Social worker: “I asked what caused her to feel stressed. She said she had been in court and felt stressed. She felt she was poisoned. She wasn’t sure whether she was food poisoned and that was why she ended up in the hospital.”

She agreed with the mother’s barrister that the account of the incident sounded distressing and the acute unit assessment found psychosocial stress but no evidence of psychosis or mental illness. The baby, C, appeared ok at the time of the incident and she agreed there was no issue with the baby’s medical appearance. The mother moved from being an involuntary patient to a voluntary one not resisting medical assistance and the social worker agreed with the mother’s barrister that this was positive. The court heard the mother attended a further two out-patient’s appointments and there was no evidence of mental health acute reaction or significant psycho-social stressors.

The social worker told the court the mother became increasingly heightened emotionally when talking about her children in care. In response the mother’s barrister put it to the social worker that she might appreciate the significant stress on the mother with two children almost five years in care and a third child going into care. “You can imagine the thoughts which must be going through her head,” she said.

The court heard a parenting capacity assessment was to commence the following week and this would take twelve weeks. When asked if a psychiatrist would be involved in the assessment, the social worker told the court a senior psychologist would be involved and would be able to look at the broader picture of the mother’s previous life experiences and the psychosocial issues.

The mother had access with C three times a week for two hours, 80 percent of the access was supervised. The access was unsupervised when the father was present. The social worker said she had a good working relationship with the mother, and she appeared more attentive with the baby, but when the mother was stressed about the children in care the access was less focused.

Sibling access had been successfully carried out regularly before C went into care and the foster carers had privately arranged access also. The social worker considered sibling access important moving forward.

The social worker told the court she felt the mother either had no insight into why her children were in care or she had a memory block.  She noted the mother appeared frustrated after attending C’s nine-month developmental check which had gone well.

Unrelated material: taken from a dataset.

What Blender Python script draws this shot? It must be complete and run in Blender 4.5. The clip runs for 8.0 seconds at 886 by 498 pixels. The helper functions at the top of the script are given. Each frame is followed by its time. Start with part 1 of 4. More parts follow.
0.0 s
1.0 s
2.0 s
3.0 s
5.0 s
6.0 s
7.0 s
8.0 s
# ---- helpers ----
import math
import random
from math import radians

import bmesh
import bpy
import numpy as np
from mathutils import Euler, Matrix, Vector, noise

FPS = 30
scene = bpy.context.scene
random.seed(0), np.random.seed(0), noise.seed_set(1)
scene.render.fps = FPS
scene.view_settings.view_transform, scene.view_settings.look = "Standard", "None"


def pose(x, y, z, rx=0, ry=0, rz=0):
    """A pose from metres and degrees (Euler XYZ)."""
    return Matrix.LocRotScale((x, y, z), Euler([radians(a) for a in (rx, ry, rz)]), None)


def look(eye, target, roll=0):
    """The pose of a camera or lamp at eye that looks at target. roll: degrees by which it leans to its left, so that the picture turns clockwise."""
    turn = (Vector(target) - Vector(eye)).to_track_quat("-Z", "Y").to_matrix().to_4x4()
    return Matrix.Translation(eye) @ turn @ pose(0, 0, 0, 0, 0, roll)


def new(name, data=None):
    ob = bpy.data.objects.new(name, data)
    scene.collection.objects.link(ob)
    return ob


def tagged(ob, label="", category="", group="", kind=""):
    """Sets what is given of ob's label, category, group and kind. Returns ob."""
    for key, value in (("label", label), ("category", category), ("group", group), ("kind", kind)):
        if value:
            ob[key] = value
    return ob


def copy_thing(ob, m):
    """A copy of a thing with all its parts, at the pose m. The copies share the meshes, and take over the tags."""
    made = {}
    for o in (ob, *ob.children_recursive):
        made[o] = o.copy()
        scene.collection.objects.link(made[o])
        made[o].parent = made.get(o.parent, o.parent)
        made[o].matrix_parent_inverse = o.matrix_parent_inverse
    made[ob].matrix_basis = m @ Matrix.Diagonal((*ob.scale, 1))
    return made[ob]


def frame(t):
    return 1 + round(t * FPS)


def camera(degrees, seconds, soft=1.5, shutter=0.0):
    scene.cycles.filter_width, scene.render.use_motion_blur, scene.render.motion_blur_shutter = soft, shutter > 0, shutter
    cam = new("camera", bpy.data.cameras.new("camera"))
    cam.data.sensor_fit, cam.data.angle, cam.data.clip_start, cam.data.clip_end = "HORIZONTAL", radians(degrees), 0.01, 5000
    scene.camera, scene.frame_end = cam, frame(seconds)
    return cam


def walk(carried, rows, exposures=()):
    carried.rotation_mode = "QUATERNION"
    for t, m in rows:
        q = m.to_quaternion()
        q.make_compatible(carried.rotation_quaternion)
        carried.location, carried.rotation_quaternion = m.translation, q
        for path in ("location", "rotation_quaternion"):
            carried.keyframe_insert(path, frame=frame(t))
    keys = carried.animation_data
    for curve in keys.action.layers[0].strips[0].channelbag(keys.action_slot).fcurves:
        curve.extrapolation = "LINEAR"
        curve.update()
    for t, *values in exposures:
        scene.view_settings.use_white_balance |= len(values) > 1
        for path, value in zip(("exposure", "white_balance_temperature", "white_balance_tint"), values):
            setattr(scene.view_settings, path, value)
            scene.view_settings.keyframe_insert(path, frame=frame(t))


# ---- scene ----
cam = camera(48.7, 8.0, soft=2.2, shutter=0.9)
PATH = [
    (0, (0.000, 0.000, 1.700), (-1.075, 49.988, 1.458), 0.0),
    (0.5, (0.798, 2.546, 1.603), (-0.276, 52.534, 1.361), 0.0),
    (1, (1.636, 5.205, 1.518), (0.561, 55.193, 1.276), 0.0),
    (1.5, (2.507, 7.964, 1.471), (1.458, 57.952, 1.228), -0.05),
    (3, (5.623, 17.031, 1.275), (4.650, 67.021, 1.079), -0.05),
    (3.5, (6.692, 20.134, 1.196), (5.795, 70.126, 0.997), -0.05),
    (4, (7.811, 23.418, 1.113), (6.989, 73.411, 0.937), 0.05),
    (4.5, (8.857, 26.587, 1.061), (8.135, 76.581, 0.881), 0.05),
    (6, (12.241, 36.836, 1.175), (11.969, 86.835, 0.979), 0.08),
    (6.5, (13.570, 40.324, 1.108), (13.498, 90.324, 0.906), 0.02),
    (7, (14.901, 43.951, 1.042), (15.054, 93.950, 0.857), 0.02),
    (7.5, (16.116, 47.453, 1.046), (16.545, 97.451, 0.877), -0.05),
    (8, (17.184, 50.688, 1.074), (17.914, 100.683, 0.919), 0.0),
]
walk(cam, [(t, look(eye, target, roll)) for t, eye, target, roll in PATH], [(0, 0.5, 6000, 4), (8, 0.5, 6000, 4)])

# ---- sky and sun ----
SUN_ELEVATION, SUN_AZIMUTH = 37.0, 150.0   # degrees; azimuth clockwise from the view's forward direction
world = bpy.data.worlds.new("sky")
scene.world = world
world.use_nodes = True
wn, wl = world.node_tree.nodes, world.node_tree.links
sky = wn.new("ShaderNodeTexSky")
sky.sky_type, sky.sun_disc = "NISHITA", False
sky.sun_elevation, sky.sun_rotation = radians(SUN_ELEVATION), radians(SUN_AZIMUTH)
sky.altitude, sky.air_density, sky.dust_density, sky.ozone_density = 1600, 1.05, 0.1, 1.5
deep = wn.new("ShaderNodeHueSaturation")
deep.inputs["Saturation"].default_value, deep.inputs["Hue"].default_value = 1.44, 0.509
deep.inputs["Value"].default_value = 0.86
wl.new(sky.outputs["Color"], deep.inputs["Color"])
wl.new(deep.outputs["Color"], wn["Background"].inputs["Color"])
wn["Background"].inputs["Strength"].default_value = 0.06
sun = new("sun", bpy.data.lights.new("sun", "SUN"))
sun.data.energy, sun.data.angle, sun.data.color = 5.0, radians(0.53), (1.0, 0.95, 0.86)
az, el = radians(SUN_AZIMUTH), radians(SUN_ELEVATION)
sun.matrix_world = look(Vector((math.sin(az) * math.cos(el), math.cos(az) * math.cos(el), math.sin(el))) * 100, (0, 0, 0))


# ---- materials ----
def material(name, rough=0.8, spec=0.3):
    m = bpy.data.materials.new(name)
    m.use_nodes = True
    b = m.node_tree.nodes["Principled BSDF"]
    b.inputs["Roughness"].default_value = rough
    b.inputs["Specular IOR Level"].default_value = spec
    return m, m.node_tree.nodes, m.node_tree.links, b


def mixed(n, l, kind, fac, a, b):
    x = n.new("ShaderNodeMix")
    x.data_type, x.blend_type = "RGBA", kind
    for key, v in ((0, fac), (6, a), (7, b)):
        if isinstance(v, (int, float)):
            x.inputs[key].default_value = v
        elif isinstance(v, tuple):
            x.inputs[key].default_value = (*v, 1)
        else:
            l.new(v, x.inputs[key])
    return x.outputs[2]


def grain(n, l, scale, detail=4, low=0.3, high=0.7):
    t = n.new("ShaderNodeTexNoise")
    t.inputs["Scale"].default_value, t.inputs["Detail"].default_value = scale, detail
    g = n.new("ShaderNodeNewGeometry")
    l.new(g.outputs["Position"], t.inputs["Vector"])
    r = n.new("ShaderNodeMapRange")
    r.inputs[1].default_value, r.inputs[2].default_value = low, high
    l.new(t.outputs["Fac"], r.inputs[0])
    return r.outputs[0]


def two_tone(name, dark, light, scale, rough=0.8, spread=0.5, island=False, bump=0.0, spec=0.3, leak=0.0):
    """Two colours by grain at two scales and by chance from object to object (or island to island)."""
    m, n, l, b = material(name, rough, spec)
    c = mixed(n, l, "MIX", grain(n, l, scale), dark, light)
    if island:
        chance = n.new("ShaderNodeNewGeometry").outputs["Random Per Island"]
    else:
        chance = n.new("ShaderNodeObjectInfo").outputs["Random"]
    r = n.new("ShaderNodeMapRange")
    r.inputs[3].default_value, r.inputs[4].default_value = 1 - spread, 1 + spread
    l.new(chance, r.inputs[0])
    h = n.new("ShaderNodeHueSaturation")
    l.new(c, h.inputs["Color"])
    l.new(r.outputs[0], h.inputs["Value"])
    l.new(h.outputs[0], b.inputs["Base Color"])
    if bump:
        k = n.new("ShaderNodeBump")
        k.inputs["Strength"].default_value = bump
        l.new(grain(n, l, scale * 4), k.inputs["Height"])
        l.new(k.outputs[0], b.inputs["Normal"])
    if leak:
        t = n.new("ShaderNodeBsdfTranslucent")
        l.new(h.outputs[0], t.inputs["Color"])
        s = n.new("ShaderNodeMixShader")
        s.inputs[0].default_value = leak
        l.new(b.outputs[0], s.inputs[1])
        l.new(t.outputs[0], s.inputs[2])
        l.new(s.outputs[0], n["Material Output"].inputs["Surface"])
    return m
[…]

Social worker: “She appeared frustrated speaking in her native language and English. She stated it wasn’t right her children were in care. I asked her why A and B were in care, she said she was the perfect mother. [She had] supports, then C in care and then the other children in care. I reminded her of the section 12 reason.”

When asked by the judge whether her client understood why her children were in care, the mother’s barrister said this was one of the very live issues in the case which the mother would address in her evidence.

Mother’s barrister: “Are you working towards C reunifying with her mother?

Social worker: “It is always the end goal, but no decision has been made at the moment.”

The case was adjourned for two further day’s evidence later.